Addiction hid barriers
Craig says he had to come out of addiction himself before he really understood the barriers that were in the path of himself and those who grew up around him, and he says those in Dublin 8 also have to negotiate the same kind of issues.
“I didn’t know until I went to college that we grew up in poverty. Our area is disadvantaged. In Dublin 8 it’s a lot similar, they only know what they’ve grown up in. Not many of them venture outside of the area they were born in. They’re caught up in the same things. They don’t have positive role models if that makes sense, they’re not seeing the wider picture of what work does and what it gives you.”
Drugs trade is “alarmingly professional”
He says that the local drugs trade works in an alarmingly professional way, and that many of those who he encounters are very capable, but their potential is being put into the wrong avenue.
“They have shifts in there, the way they work is like an enterprise. These young fellas are very clever, but it’s about taking them out of that environment.”
And sometimes those who have the potential to leave it, and who may even be on the brink of doing so, fall at some of the final fences.
“I had a young person five months ago, good brain in his head, he started his own clothing brand, he had a load of clothes coming that he was after getting made abroad. He was still dabbling a bit, getting a few quid here and there.

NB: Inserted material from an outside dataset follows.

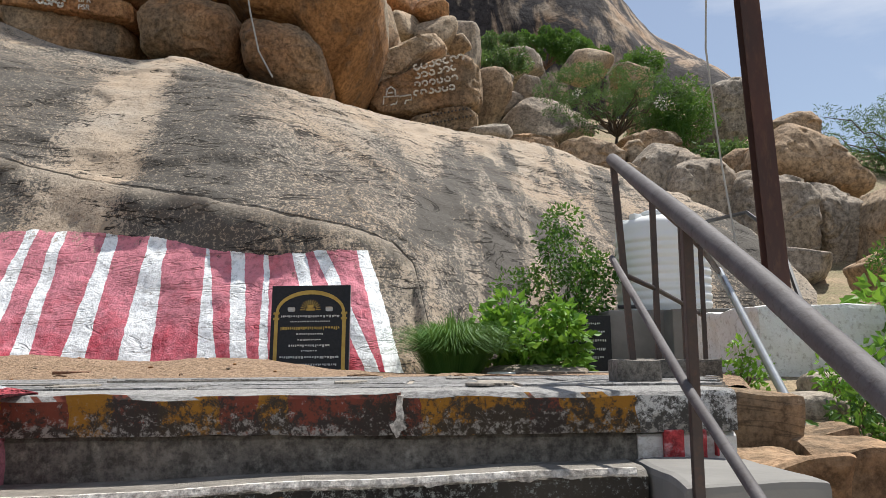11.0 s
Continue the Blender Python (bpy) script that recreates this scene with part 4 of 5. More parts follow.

“I left him one evening and two hours later he was caught up in an incident, he went through someone’s house after being told there was money there or something like that. It’s like a business the way they structure things there, and he went and did something for a few quid, got arrested. He’s now in custody.”
“It is hard to take them out of the environment. You get some bits of work done, but they tend to fall back into what they know.
“I go and visit him now in prison. I’ve a great relationship with him. He was literally at the turning point, on the cusp of turning and at the last minute, he fell back involved.”
Solidarity run for one young person
He says it is important to take pleasure in “little wins” and the fight always continues.
“We had a young person who was going through psychosis a couple of months ago. He got to be 100 days sober, we got him into Aiséirí down in Tipperary, he did six weeks down there, he came out and we gave him a load of support. He was 100 days sober two weeks ago, we did 100km of a run between us for him. But at the moment you can see him falling back into the trap, which is hard. But we can only do what we can do. We can only put it in front of them and support them.”
At the moment he is working with another young man, a keen boxer, and Craig feels his own example does show him the possibilities.
The young man is training twice a day and is making progress, although Craig knows his transition isn’t complete.
“He probably hasn’t fully come away from it. He’d probably go in to the flats now at 4pm, whereas when I met him first he was there full time. Eventually I built a relationship with him, we got him back training, I was going to Crumlin Boxing Club with him most mornings. On the back of that he has done his theory test, he has done college courses. Like me he was in an amateur boxing club when he was a kid but fell out of it, and my background sort of gives him the belief that he can do it.”
Craig’s redemption

* Craig on the day he graduated from UCD.
His own redemption came after spending time in prison and in addiction as a young adult, before he returned to education and ended up a graduate of UCD, with experience and training to make a valuable contribution to society.
“I didn’t anticipate going to college and qualifying after four years. I didn’t set off that way. I had my own background of being caught up in addiction, I had my cousin Wayne who passed away through alcohol in 2018. My brother was on hard drugs, but he’s sober since November of last year, he’s out running, he’s doing jobs and all, it’s amazing.
“A friend of mine had started the TRY project, and maybe I looked up to him a little bit, he was after doing a Level 5 in addiction studies for drugs and alcohol. Now I was after leaving school at 13, but this wasn’t a full on course, it was part time, you go up, you engage, learn about drugs, what it does to you, harm reduction, the wheel of change, how people go back into addiction. You learn about how your area might be perceived by other places. It just opened my eyes.”
Sociology and policy
“I went and did the level five and on the back of that there was a diploma, I did well in that, started getting used to the assignments, started getting used to the education, started liking it. On the back of that there was an opportunity to go to UCD to do a degree in sociology.and social policy. There were four or five of us who went on and done it.
“While I was there they spoke about work experience. I contacted my friend who was in the TRY project. I had my background and a couple of them were into boxing, I did some padwork with them, I was getting to know them and know the area. I stayed doing the college work, doing the volunteer work a couple of hours a week. When I completed the degree there was an opportunity to start with the TRY team and that’s the way it went.”
Boxing requires “huge discipline and constant effort”
Of all sports, professional boxing requires huge discipline and constant effort, and those are traits that Craig feels helped him get out of the situation he was in when he was a poorly educated young man, who was just after coming out of prison and who had an addiction issue.
“I never knew where I was going to end up, but I was consistent. With the likes of the level five, I showed up and did it. The diploma, I showed up and did it. The degree, I got the bus over every day and did it in UCD. You just don’t know where you’ll end up. I’m sort of in a good position at the moment where I have options,” he said.
Craig O’Brien’s Boxing career

*Craig O’Brien after victory in the 3 Arena in 2024.
Dublin boxer Craig O’Brien has amassed a 15-3 record since turning professional in 2015, after having put a troubled early life behind him.
In 2017 he took the first belt of his career, winning the Boxing Union of Ireland Celtic Super Welterweight title against Alain Alfred.
The following year he defeated Jay Byrne, taking the Irish title in a Dublin derby at the National Stadium in a fight that was televised on TG4.
Also in 2018 he tasted his first defeat as a professional, losing out to the highly rated English fighter Anthony Fowler.
In 2024 he boxed on a Katie Taylor undercard and recorded a memorable victory against Edward Donovan at the 3Arena.
He was injured for much of 2025, but hopes to make a ring return in 2026. He is coached by Pascal Collins (a brother of former world middleweight champion Steve) who has also coached fighters such as Cork’s Gary ‘Spike’ O’Sullivan, Mayo’s Ray Moylette and Wexford’s Craig O’Brien.